[Rows from a dataset of clips and code]

* start *

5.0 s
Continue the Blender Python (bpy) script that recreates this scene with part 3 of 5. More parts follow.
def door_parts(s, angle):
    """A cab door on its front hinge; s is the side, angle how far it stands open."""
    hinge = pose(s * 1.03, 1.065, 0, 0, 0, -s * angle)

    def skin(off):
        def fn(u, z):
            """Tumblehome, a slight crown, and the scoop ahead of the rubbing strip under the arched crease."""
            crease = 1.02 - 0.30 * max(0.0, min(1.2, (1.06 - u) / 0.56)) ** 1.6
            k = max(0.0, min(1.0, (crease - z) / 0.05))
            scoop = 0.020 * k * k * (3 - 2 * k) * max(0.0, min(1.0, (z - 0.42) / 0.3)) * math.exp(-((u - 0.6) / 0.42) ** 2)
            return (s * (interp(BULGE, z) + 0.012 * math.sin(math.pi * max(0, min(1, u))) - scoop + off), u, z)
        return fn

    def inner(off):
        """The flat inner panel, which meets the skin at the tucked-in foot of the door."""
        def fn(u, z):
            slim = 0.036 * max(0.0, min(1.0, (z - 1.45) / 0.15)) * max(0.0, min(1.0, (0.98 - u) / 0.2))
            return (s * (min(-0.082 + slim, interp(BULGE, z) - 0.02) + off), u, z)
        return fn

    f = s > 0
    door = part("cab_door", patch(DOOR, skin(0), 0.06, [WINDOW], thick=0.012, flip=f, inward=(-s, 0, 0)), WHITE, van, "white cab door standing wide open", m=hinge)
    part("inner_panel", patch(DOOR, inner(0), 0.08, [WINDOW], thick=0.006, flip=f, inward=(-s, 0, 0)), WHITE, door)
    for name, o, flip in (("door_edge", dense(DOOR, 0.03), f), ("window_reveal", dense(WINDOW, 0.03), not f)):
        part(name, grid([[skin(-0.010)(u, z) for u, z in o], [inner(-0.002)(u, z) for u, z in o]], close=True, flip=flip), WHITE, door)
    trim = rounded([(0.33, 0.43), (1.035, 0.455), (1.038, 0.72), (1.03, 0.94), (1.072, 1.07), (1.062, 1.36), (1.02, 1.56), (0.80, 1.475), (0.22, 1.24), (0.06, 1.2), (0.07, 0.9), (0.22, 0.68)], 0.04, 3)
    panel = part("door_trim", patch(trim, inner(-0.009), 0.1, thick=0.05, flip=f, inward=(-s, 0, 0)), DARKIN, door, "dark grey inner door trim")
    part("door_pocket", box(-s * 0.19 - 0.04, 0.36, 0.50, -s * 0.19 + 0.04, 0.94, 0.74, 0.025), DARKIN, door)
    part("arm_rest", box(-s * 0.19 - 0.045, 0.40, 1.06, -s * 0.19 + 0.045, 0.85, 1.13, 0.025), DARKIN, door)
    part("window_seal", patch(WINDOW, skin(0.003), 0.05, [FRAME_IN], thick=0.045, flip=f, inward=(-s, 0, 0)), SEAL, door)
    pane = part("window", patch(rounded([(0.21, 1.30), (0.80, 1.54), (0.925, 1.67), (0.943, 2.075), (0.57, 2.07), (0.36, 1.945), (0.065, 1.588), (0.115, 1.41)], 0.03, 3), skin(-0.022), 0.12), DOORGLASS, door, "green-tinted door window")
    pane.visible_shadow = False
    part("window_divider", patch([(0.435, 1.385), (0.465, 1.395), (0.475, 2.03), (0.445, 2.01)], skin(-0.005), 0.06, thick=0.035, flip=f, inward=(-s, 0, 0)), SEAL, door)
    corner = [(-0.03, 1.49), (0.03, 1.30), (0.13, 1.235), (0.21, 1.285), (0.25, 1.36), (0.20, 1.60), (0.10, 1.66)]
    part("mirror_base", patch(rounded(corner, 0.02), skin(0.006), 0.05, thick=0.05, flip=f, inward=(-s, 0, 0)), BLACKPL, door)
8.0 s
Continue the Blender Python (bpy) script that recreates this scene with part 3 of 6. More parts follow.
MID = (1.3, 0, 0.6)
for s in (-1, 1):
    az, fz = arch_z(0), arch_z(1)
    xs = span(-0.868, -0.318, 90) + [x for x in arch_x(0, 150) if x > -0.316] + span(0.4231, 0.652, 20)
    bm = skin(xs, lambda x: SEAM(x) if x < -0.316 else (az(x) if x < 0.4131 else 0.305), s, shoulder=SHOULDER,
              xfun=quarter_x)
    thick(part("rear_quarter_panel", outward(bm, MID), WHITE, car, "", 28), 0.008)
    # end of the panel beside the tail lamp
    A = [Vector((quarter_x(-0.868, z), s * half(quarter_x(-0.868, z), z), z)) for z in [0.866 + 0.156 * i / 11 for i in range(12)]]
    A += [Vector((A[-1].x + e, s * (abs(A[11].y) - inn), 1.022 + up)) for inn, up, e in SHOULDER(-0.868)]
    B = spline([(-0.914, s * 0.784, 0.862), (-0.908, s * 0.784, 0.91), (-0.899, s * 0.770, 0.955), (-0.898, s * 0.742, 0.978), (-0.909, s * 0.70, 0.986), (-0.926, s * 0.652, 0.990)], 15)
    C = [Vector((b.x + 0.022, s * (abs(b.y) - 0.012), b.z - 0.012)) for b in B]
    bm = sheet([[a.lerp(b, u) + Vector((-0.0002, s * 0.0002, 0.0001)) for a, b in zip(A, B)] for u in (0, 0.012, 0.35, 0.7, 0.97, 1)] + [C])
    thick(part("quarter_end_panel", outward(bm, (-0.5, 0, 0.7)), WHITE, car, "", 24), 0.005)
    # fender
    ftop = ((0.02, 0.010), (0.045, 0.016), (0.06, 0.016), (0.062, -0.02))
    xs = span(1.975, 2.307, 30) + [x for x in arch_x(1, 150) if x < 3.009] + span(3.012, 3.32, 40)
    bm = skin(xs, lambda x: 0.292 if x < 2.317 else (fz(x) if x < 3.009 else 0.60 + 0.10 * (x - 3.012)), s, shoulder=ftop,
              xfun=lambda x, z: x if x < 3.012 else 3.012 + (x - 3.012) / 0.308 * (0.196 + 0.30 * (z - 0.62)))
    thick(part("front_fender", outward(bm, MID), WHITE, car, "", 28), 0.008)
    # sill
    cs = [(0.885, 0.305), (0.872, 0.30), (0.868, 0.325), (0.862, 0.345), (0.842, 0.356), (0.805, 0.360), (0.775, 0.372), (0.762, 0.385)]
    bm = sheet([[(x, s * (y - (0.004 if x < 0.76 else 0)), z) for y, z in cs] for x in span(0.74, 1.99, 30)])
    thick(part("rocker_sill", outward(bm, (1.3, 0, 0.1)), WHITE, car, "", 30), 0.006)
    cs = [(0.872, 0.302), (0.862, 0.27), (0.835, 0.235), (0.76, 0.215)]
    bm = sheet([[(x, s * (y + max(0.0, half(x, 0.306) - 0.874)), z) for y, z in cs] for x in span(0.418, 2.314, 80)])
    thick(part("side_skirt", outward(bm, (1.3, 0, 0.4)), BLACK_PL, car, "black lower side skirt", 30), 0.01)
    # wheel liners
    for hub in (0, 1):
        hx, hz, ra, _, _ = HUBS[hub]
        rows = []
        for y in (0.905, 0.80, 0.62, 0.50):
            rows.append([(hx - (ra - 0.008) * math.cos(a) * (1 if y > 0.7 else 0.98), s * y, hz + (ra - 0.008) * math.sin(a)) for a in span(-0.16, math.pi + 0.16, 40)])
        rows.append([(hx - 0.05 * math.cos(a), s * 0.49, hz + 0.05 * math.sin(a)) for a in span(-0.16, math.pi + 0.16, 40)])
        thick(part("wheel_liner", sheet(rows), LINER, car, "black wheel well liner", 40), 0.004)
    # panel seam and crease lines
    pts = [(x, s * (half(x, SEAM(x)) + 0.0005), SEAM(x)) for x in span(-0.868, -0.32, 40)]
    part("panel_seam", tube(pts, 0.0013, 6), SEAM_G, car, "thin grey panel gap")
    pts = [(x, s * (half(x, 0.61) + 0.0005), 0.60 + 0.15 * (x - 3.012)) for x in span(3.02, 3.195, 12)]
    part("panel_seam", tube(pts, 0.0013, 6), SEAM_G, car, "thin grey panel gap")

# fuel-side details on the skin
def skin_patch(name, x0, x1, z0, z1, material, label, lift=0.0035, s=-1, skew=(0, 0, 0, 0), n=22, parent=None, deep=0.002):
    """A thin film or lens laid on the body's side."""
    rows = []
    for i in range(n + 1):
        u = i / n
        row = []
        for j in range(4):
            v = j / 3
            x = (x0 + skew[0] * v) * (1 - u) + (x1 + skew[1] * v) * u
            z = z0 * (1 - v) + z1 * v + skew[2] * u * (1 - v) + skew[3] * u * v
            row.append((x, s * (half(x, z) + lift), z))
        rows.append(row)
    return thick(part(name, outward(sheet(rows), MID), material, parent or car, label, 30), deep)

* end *

WORK REQUIRED: Copy out every line from the data above that has "scene" in it.

TASK RESPONSE:
Continue the Blender Python (bpy) script that recreates this scene with part 3 of 5. More parts follow.
Continue the Blender Python (bpy) script that recreates this scene with part 3 of 6. More parts follow.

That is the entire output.